The Three-Chair Terracotta Salon

The Three-Chair Terracotta Salon

Against a terracotta wall, arrange three chairs on an oval jute rug around a small round wooden coffee table. The first chair is a full peacock rattan chair with elaborate scroll-worked back, an orange-rust seat cushion, and a linen lumbar pillow. The second is a mid-century style compact velvet armchair in deep burgundy with tapered wood legs. The third is a classic rattan cane-back lounge chair with a cream draped throw.

The three chairs share a colour world — warm, rust-adjacent — but have completely different personalities. The peacock chair is theatrical. The velvet chair is sophisticated. The cane chair is casual. Their combination on the same rug creates a sitting room that does not look like it was purchased in one visit, which is the whole point.

The Macramé-Back Outdoor Chair

The Macramé-Back Outdoor Chair

Source a solid teak or hardwood outdoor armchair frame with a traditional flat-arm construction. Replace the slatted or canvas back with a panel of hand-knotted macramé in a diamond grid pattern — the cotton rope threaded through the top rail and bottom rail of the frame and knotted between.
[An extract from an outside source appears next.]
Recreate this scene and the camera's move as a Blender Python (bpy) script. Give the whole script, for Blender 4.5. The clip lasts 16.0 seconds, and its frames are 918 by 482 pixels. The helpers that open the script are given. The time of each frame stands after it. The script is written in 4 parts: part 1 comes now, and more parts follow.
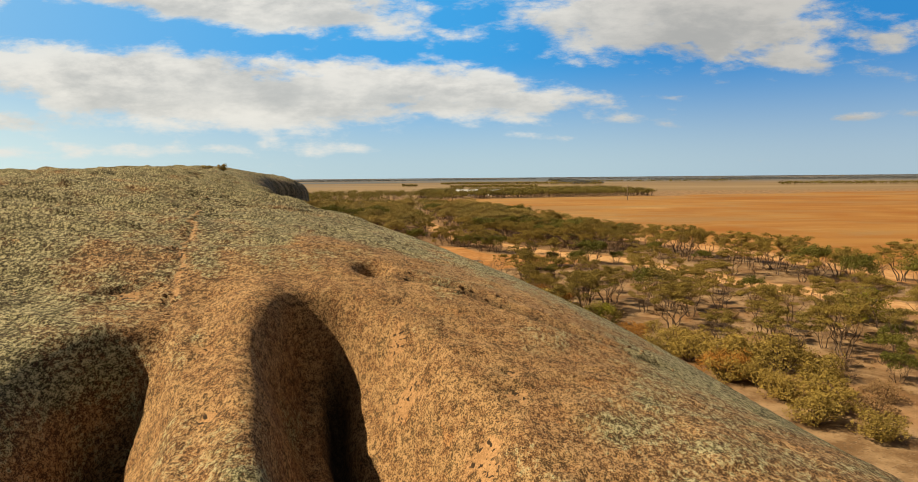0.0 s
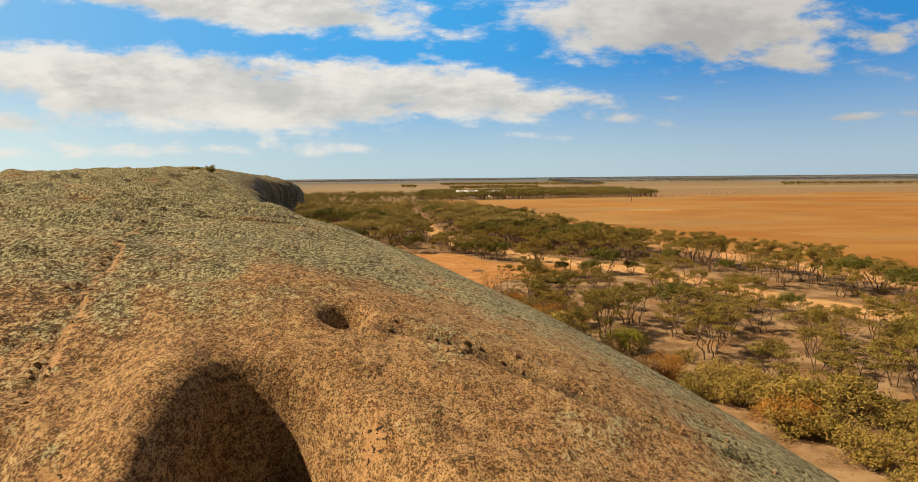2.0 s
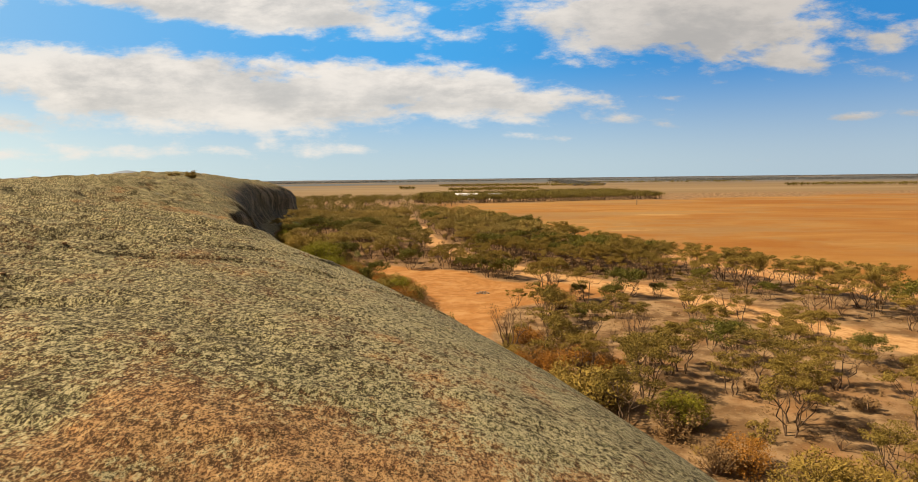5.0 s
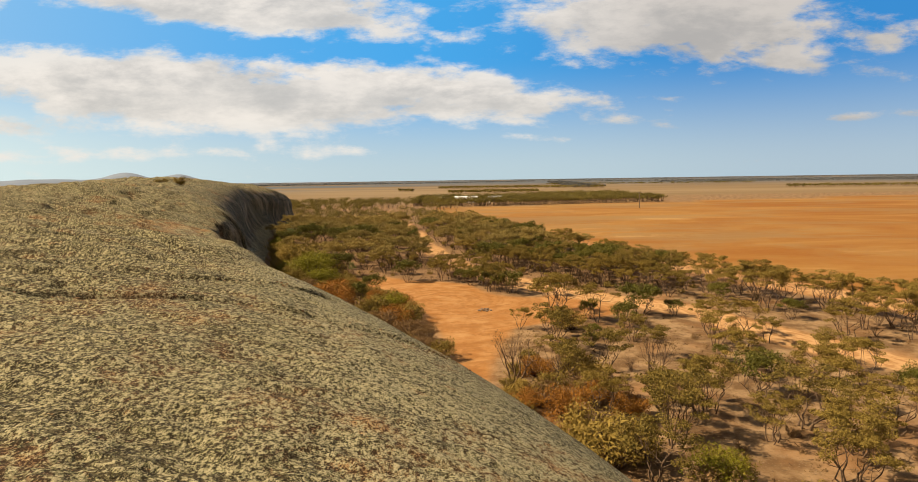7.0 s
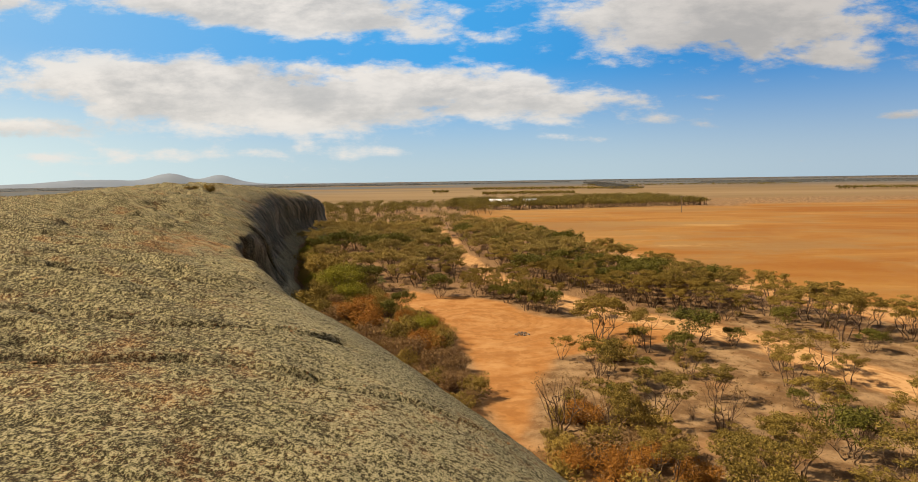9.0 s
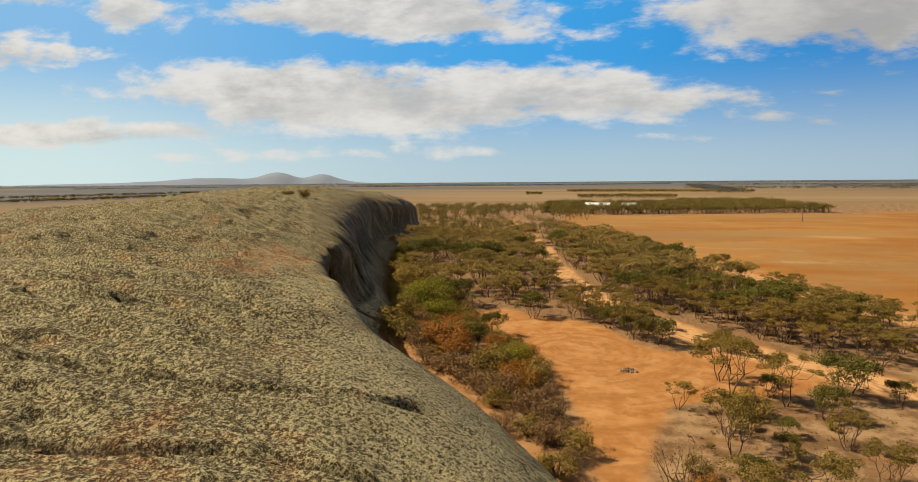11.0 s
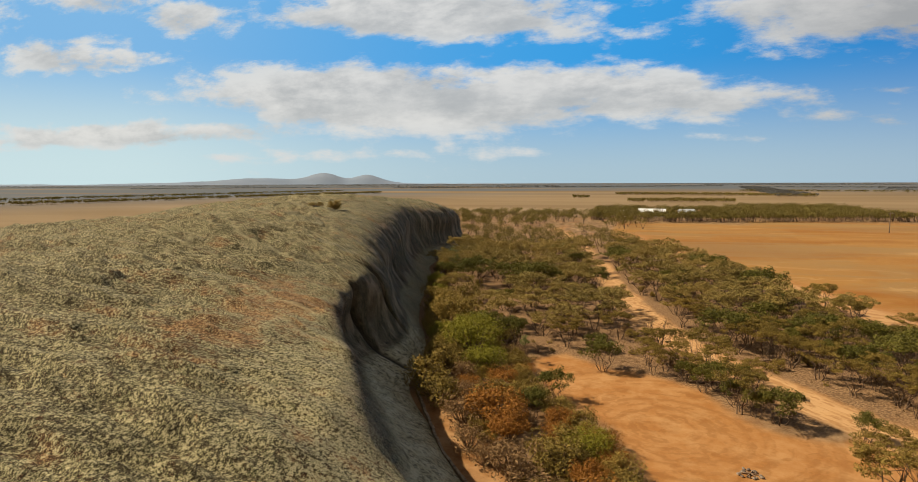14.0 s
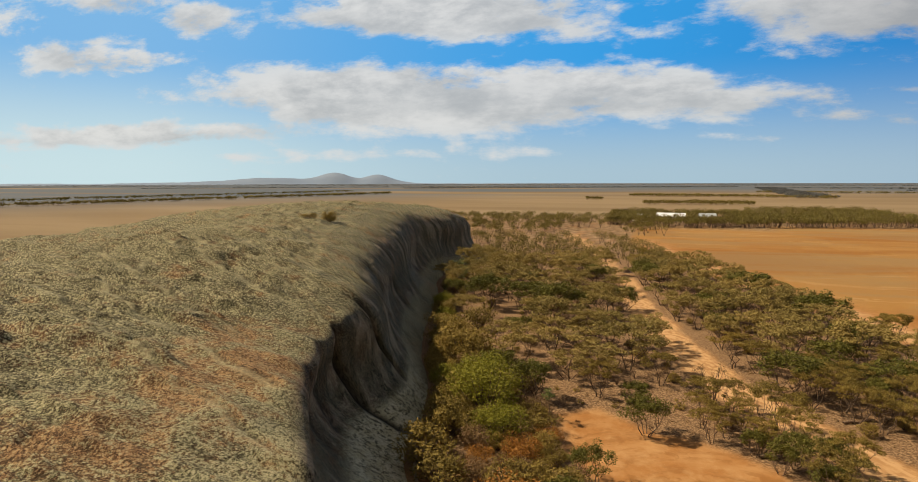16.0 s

Add a cream canvas seat cushion and one rust block-print lumbar.

Pair this chair with a small round rattan side table. Place both on a terracotta-coloured stone or paved patio in direct sun. The macramé back breathes in the outdoor air. It ages well — cotton rope weathers to a warm cream and eventually a warm ivory — and it connects the outdoors setting to the handmade textile vocabulary of the interior. It is simultaneously furniture and craft.

The Cane Chair with Kantha Throw

The Cane Chair with Kantha Throw

Place a simple rattan or cane armchair — curved back with woven cane panel, natural tone, light legs — in front of a white linen curtained window so the light falls through both the curtain and the cane simultaneously. Drape a blue and white kantha quilt over the back and seat so the quilt covers the chair completely. Lean one macramé fringe cushion against the quilt. Stack three old hardcover books on the floor beside the chair.
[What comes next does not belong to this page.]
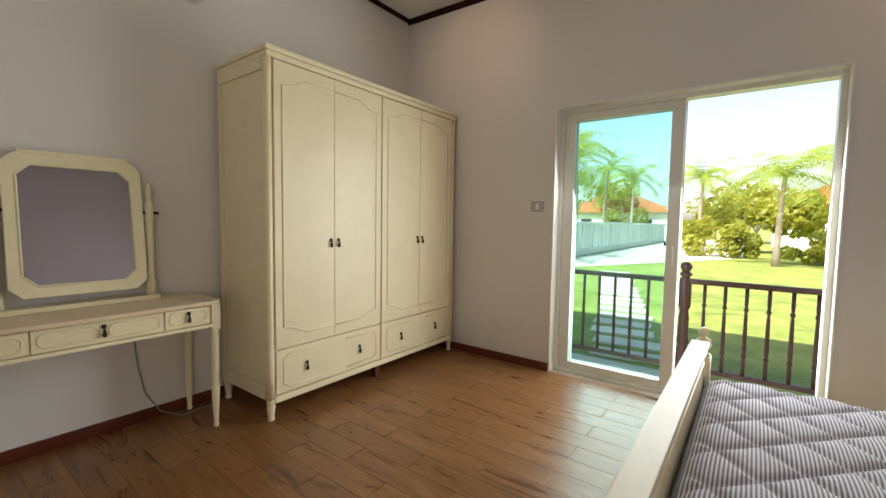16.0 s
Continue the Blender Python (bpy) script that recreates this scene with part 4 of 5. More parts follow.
bm = bmesh.new()
ring = rounded(ma, mb, mc, md, 0.06)
lv = []
for z, g in ((mz0, -0.01), (mz0 + 0.02, 0.0), ((mz0 + mz1) / 2, 0.006), (mz1 - 0.02, 0.0)):
    lv.append([bm.verts.new((x + math.copysign(g, x - 4.67), y + math.copysign(g, y - 3.44), z)) for x, y in ring])
for p, q in zip(lv, lv[1:]):
    for i in range(len(ring)):
        k = (i + 1) % len(ring)
        bm.faces.new((p[i], p[k], q[k], q[i])).smooth = True
bm.faces.new(list(reversed(lv[0]))), bm.faces.new(lv[-1])
part("border", bm, M_TICKSIDE, mattress, "black and white striped border")
part("piping", tube(bmesh.new(), [(x, y, mz1 - 0.012) for x, y in ring], 0.009, 8, True), M_PIPING, mattress)
part("piping", tube(bmesh.new(), [(x, y, mz0 + 0.012) for x, y in ring], 0.008, 8, True), M_PIPING, mattress)
for x in (4.17, 5.16):
    part("strap", B(x - 0.03, x + 0.03, mc - 0.014, mc + 0.004, mz0 + 0.02, mz1 - 0.02, bevel=0.004), M_TICKSIDE, mattress)
bm = bmesh.new()
N1, N2 = 210, 210
gv = []
PX, PY = 0.238, 0.25
for j in range(N2 + 1):
    row = []
    for i in range(N1 + 1):
        x, y = ma + (mb - ma) * i / N1, mc + (md - mc) * j / N2
        u, v = (x - 4.035) / PX, (y - 2.823) / PY
        wob = 0.012 * math.sin(5 * x + 3 * y)
        p, q = u + v + wob, u - v + wob
        g = min(abs(math.sin(math.pi * p)), abs(math.sin(math.pi * q)))
        e = min(x - ma, mb - x, y - mc, md - y)
        puff = 0.010 * g + 0.017 * (min(1.0, g * 2.6) ** 0.5)
        edge_z = 0.026 * math.sqrt(max(0.0, 1 - (1 - min(1, e / 0.06)) ** 2))
        xx_, yy_ = x, y
        dx, dy = max(ma + 0.06 - x, 0, x - mb + 0.06), max(mc + 0.06 - y, 0, y - md + 0.06)
        if dx and dy:
            l = max(dx, dy) / math.hypot(dx, dy)
            sx_, sy_ = math.copysign(1, x - 4.67), math.copysign(1, y - 3.44)
            xx_ = x - sx_ * dx * (1 - l)
            yy_ = y - sy_ * dy * (1 - l)
        row.append(bm.verts.new((xx_, yy_, mz1 - 0.015 + edge_z + puff * min(1, e / 0.05))))
    gv.append(row)
for j in range(N2):
    for i in range(N1):
        bm.faces.new((gv[j][i], gv[j][i + 1], gv[j + 1][i + 1], gv[j + 1][i])).smooth = True
part("quilted_top", bm, M_TICK, mattress, "grey diamond-quilted striped top")
bm = bmesh.new()
lab = B(-0.10, 0.10, -0.055, 0.055, 0, 0.004, bevel=0.0015)
bmesh.ops.subdivide_edges(lab, edges=lab.edges[:], cuts=3)
for v in lab.verts:
    v.co.z += 0.003 * math.sin(v.co.x * 22)
bmesh.ops.rotate(lab, verts=lab.verts, cent=(0, 0, 0), matrix=Matrix.Rotation(radians(4), 3, "Z"))
bmesh.ops.translate(lab, verts=lab.verts, vec=(3.845, 2.795, 0.513))
part("label", lab, M_TAG, mattress, "shiny label patch")
bm.free()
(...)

The kantha quilt draped over the cane chair is the composition. The chair itself almost disappears under the quilt, which is the point — the textile becomes the statement, the chair becomes the scaffold. The books on the floor signal that this is where someone reads.
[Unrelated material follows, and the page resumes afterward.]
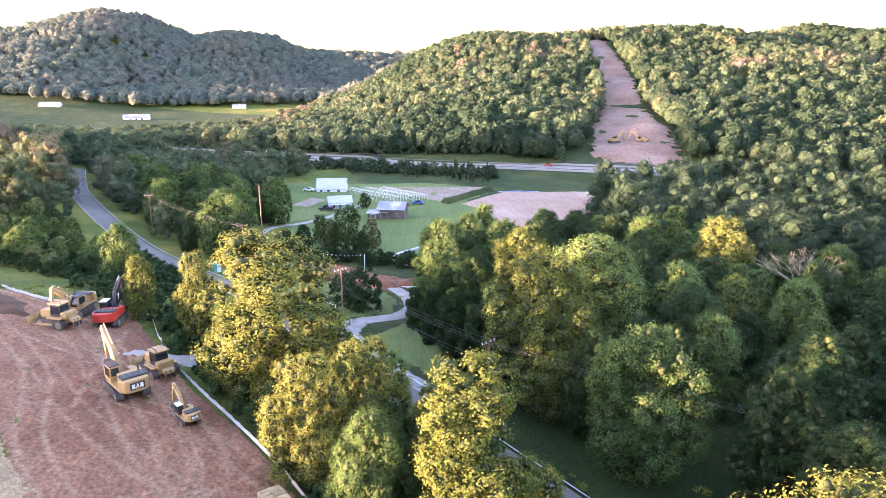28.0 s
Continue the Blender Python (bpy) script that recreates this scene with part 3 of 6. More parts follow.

The Chair That Earns Its Place

Every chair in this post earns its place differently. The peacock chair earns it through spectacle. The papasan earns it through comfort. The velvet fringe chair earns it through the relationship between its smooth surface and its handmade trim. The rocking chair on the porch earns it through the kantha draped over it and the wildflowers beside it.

What they have in common is that none of them are passive. They don’t sit in rooms looking like seating that was purchased because seating was needed. They sit in rooms looking like decisions were made about them — what material, what texture, what companion objects, what light, what wall behind them.

That decisiveness is what makes a chair bohemian. Not the wicker. Not the rattan. Not the macramé. The fact that someone thought about it and chose it anyway, when a plain upholstered box on four legs would have been so much easier.